A well-functioning technological society is built on and operates with a mutually advantageous system of benefit and reward; outreach is one of the “in”-terms these days, as are globalisation, internet service and its instantaneous communication facilities.
They have brought about massive shifts in many aspects. One of such shifts is in innovation.
The Competition
There are companies, let’s call them service providers (SPs) that sprung up to make use of the great new global communication potential. Their raison d’être is bringing together actual problems with potential solvers of such. Typically, they publish a “Seeker’s” problem and their registered “Solvers” can compete for the reward.
There is no limit to the type of problems or promised rewards. The problems can range from small improvements for existing materials or technologies to brainstorming of most complex problems and searching for novel ideas, processes, and so forth. Just to give you an example of what it is about, here is a screenshot of an actual and current problem, with a deadline of Feb. 12, 2016, as obtained from a screenshot: 
Accompanying this headline is a brief description of the desired idea or development and more details on the “Challenge” can be found once you open the link and log in.
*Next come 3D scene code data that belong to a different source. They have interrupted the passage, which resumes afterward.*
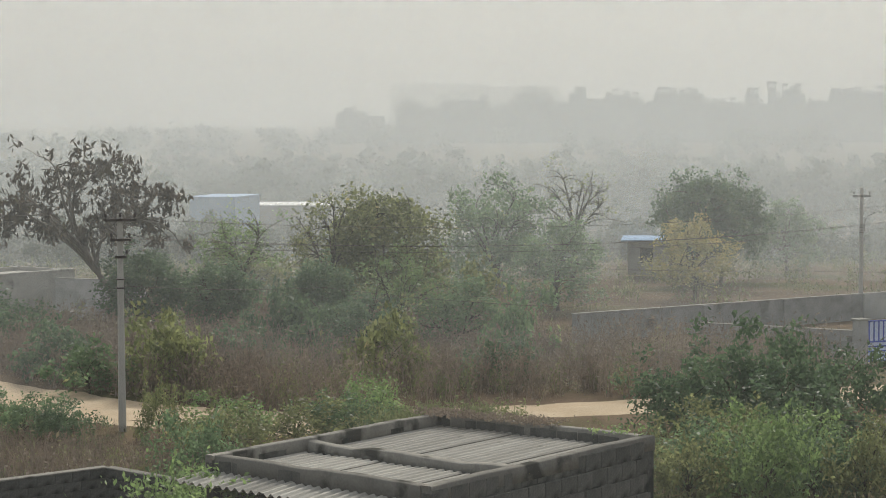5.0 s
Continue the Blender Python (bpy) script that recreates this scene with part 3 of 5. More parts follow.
# ---- patched sheet fence, door and net shelter ----
def sheet_fence():
    p, q = Vector((22.5, 42.65)), Vector((29.6, 31.9))
    L = (q - p).length
    rz = math.degrees(math.atan2(q.y - p.y, q.x - p.x))
    ob = thing("block_wall", pose(p.x, p.y, 0, 0, 0, rz), "rough grey block wall below the sheet fence", "wall")
    part("core", box(L / 2, 0.0, 0, L, 0.17, 1.22), M_MORTAR, ob)
    me = bpy.data.meshes.new("block")
    bb = box(0, 0, 0, 0.386, 0.2, 0.186, bevel=0.012)
    bb.to_mesh(me)
    bb.free()
    for r in range(6):
        for k in range(int(L / 0.4) - 1):
            o = link("block", me, M_BLOCK_ROUGH, ob)
            o.location = (0.2 + 0.4 * k + (0.18 if r % 2 else 0), rng.uniform(-0.02, 0.02), 1.22 - 0.2 * (r + 1))
    fence = thing("sheet_fence", pose(p.x, p.y, 0, 0, 0, rz), "faded pale blue ribbed sheet metal fence panels", "fence")
    x = 0.05
    for k, w in enumerate((2.35, 2.35, 2.4, 2.4, 2.4)):
        bm = bmesh.new()
        prof = [(0.0, 0)]
        for i in range(5):
            z = 1.25 / 5 * i
            prof += [(z + 0.10, 0), (z + 0.125, -0.055), (z + 0.16, -0.055), (z + 0.185, 0)]
        prof.append((1.25, 0))
        cols = []
        for xx in np.linspace(0, w, 7):
            cols.append([bm.verts.new((x + xx, -0.14 + yy + 0.006 * math.sin(xx * 3 + k), 1.16 + zz - 0.02 * k)) for zz, yy in prof])
        for c0, c1 in zip(cols, cols[1:]):
            for i in range(len(prof) - 1):
                bm.faces.new((c0[i], c1[i], c1[i + 1], c0[i + 1]))
        bmesh.ops.solidify(bm, geom=bm.faces[:], thickness=0.006)
        part("panel", bm, M_PALEBLUE, fence)
        part("post", box(x + w, -0.06, 0.6, 0.05, 0.05, 1.9), M_IRON, fence, "thin iron post")
        x += w - 0.03
    part("patch", box(0.75, -0.19, 2.24, 1.45, 0.012, 0.17), M_BLUE, fence, "bright blue painted strip")
    part("patch", box(3.3, -0.19, 1.15, 2.2, 0.012, 0.13), M_BLUE, fence, "bright blue painted strip")
    # door bay at the near end
    d = thing("door", pose(21.55, 44.6, 0, 0, 0, -62), "brown rusty metal door under a bright blue sheet", "door")
    part("leaf", box(0.48, 0, 0.05, 0.92, 0.05, 1.58), M_RUST, d)
    hood = corrugated(2.0, 0.98, 0.22, 0.035)
    bmesh.ops.transform(hood, matrix=pose(-0.05, -0.06, 1.58, 90, 0, 0), verts=hood.verts)
    part("blue_sheet", hood, M_BLUE, d, "bright blue ribbed sheet")
    side = corrugated(0.72, 1.6, 0.2, 0.03)
    bmesh.ops.transform(side, matrix=pose(1.06, -0.02, 0.02, 90, 0, 0), verts=side.verts)
    part("side_sheet", side, M_WHITE, d, "off-white ribbed sheet")
    pl = thing("pillar", pose(21.2, 45.05, 0, 0, 0, -62), "stack of pale rough blocks beside the door", "pillar")
    for r in range(9):
        b = link("block", me, M_BLOCK_ROUGH, pl)
        b.location, b.rotation_euler = (0, rng.uniform(-0.015, 0.015), 0.2 * r), (0, 0, radians(90 * (r % 2)))


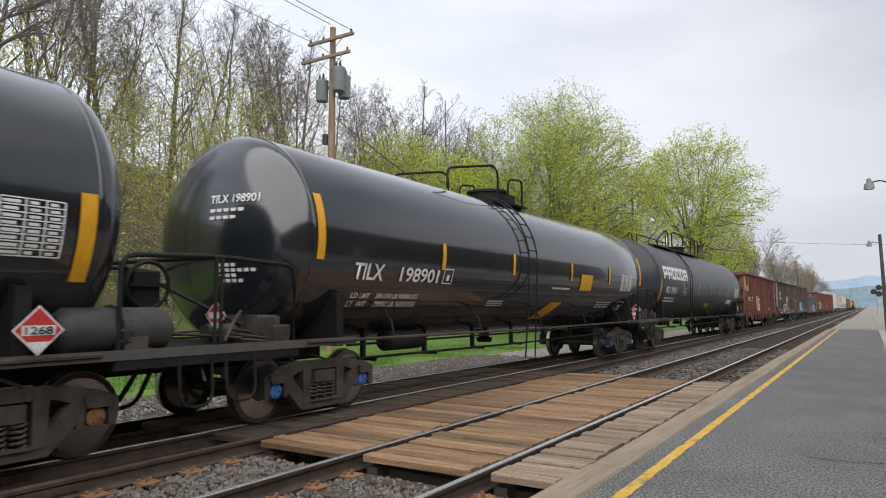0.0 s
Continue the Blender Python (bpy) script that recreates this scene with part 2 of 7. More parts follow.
M["concrete"] = surface("concrete", (0.26, 0.235, 0.20), (0.36, 0.33, 0.29), rough=0.9, scale=2, fine=40, bump=0.3)
M["lamp_glass"] = surface("frosted_lamp_lens", (0.5, 0.5, 0.48), (0.6, 0.6, 0.58), rough=0.3, scale=5, fine=30, bump=0.02)
M["white_stone"] = surface("white_gravel", (0.26, 0.25, 0.235), (0.44, 0.43, 0.41), rough=0.9, scale=8, fine=50, bump=0.8)
# distance haze is put into the blue-grey base colour of the far hills
M["far_hill"] = surface("haze_tinted_hill", (0.25, 0.33, 0.40), (0.30, 0.385, 0.45), rough=1.0, scale=0.01, fine=0.08, bump=0.0, spec=0.0)


M["ochre_primer"] = surface("ochre_primer", (0.20, 0.075, 0.035), (0.36, 0.16, 0.05), (0.11, 0.045, 0.03), rough=0.8, scale=1.6, fine=30, bump=0.2, cfac=(0.50, 0.62), cscale=2.2, dent=0.7, smear=(0.08, 0.035, 0.025))
M["pale_rusty_panel"] = surface("pale_rusty_panel", (0.34, 0.34, 0.31), (0.44, 0.43, 0.39), (0.24, 0.10, 0.045), rough=0.75, scale=1.4, fine=30, bump=0.15, cfac=(0.55, 0.64), cscale=1.7, dent=0.4, panel=[((0.20, 0.15, 0.12), (1, 4.0, 0.4), 0.55, 0.72, 0.6)])


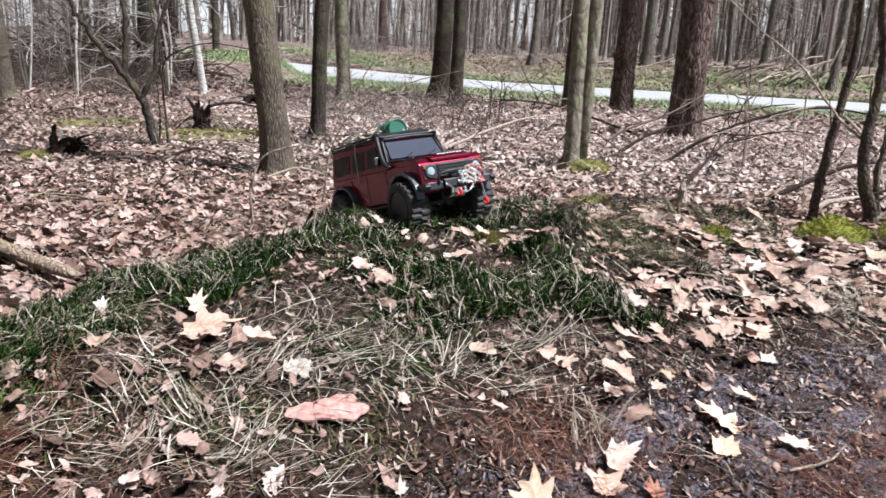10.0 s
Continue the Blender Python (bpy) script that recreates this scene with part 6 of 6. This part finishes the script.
# grass fringe of the hummock under the log
ux, uv_ = np.linspace(-0.78, -0.1, 46), np.linspace(0, 1, 9)
reach = 0.03 * np.clip(1 - ((ux + 0.44) / 0.36) ** 4, 0, 1) * (0.8 + 0.25 * np.sin(31 * ux) + 0.15 * np.sin(77 * ux))
lip_top = np.array([float(height(x, 2.26)) for x in ux])
lx_, lu_ = np.meshgrid(ux, uv_)
ly_ = 2.27 - lu_ * (0.07 + reach[None])
lz_ = lip_top[None] + 0.012 - 0.035 * lu_ ** 2 + 0.004 * gr.normal(size=lx_.shape)
over_top = np.stack([lx_, ly_, lz_], -1).reshape(-1, 3)
over_low = np.stack([lx_, ly_ + 0.012 * lu_, lz_ - 0.012 - 0.02 * (1 - lu_)], -1).reshape(-1, 3)
i, j = np.meshgrid(np.arange(len(ux) - 1), np.arange(len(uv_) - 1))
a = (j * len(ux) + i).ravel()
sheet_f = np.stack([a, a + 1, a + len(ux) + 1, a + len(ux)], -1)
e0 = (len(uv_) - 1) * len(ux) + np.arange(len(ux) - 1)
m0 = len(over_top)
rim_f = np.stack([e0, e0 + 1, e0 + 1 + m0, e0 + m0], -1)
tagged(new("turf", quick("turf", np.concatenate([over_top, over_low]), np.concatenate([sheet_f, sheet_f[:, ::-1] + m0, rim_f]), SOIL, True)), "overhanging lip of dark turf under a log", "turf")
pick = gr.integers(len(over_top), size=420)
lip_xy = over_top[pick, :2] + gr.normal(size=(420, 2)) * 0.014 + (0, 0.01)
flat = []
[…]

This particular challenge by the U.S. Coast Guard Research and Development Center is probably quite representative in its terms of advice, idea, or actual product desired by the seeker. Of course, the level of rewards is not set by the SPs that provide their dissemination but by the seekers.
With access to all kinds of government procurement modes, and hundreds or thousands of researchers with (presumably) first-hand experience and potential ideas in numerous government facilities, one might think that a solution (if it exists at all) to this challenge could be found in-house. Obviously, that does not seem to be the case here. If that is so, is the “reward” shown in the figure commensurate with the challenge?